TC has also felt Vinz’s impact more broadly. In 2002, she established the Center for the Professional Education of Teachers (CPET), which bridges research-based theory and practice to help thousands of educators improve their practice. Vinz remains the founding director, advising on project-based literacy instruction, signature Initiatives, and supporting CPET’s school partnerships. She is the author of eighteen books, including A Poetry Pedagogy for Teachers, most recently, and the NCTE award-winning Composing A Teaching Life.
About a 20 minute subway ride from TC, Vinz is also felt in the halls of the NYC Lab School for Collaborative Studies, which Brooke Jackson (M.Ed. ’23) helped establish and where the TC alumna has served as principal for more than 20 years.
Ruth helped me accept the challenge of public school leadership, reminding me, her then doctoral student at Teachers College, that the work — whether in the secondary classroom, leading a graduate studies department, or in the principal’s seat — is about building community.

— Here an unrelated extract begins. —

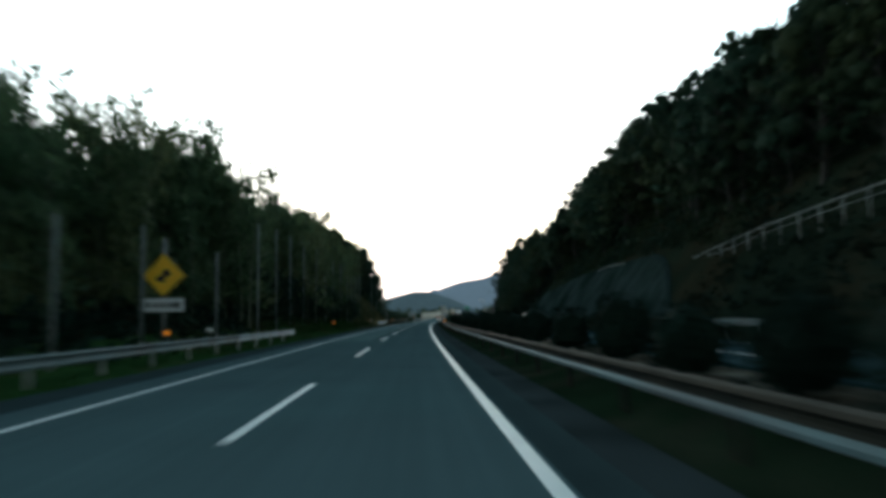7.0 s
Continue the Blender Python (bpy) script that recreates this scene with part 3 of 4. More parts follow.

“Ruth is everywhere,” Jackson wrote in her letter on Vinz’s behalf for the Beckman Award. “Our core values and how we live them in each decision and interaction are a function of the formative time I spent with Ruth….Ruth helped me accept the challenge of public school leadership, reminding me, her then doctoral student at Teachers College, that the work — whether in the secondary classroom, leading a graduate studies department, or in the principal’s seat — is about building community.”
Just a few weeks ahead of the Beckman Award ceremony, Vinz had set the letters her former students wrote on her behalf aside, saving them for when she could greet them in person. For her, the real celebration is in the reunion. When Vinz is asked about how mentorship has informed her teaching, she pauses.
“I’ve never found a firm boundary between mentoring and teaching, if that makes sense,” says Vinz, who speaks about her ongoing classes with a spark. “Both are forms of accompaniment. Both ask us to listen, to imagine, to grow. Mentorship is reciprocal because teaching, at its best, always is.”
For Vinz, teaching has always been shaped by a single, enduring invitation — Mary Oliver’s question: ‘Tell me, what is it you plan to do with your one wild and precious life?’ “That question,” she says, “has guided my commitments to teaching, mentoring, and living.”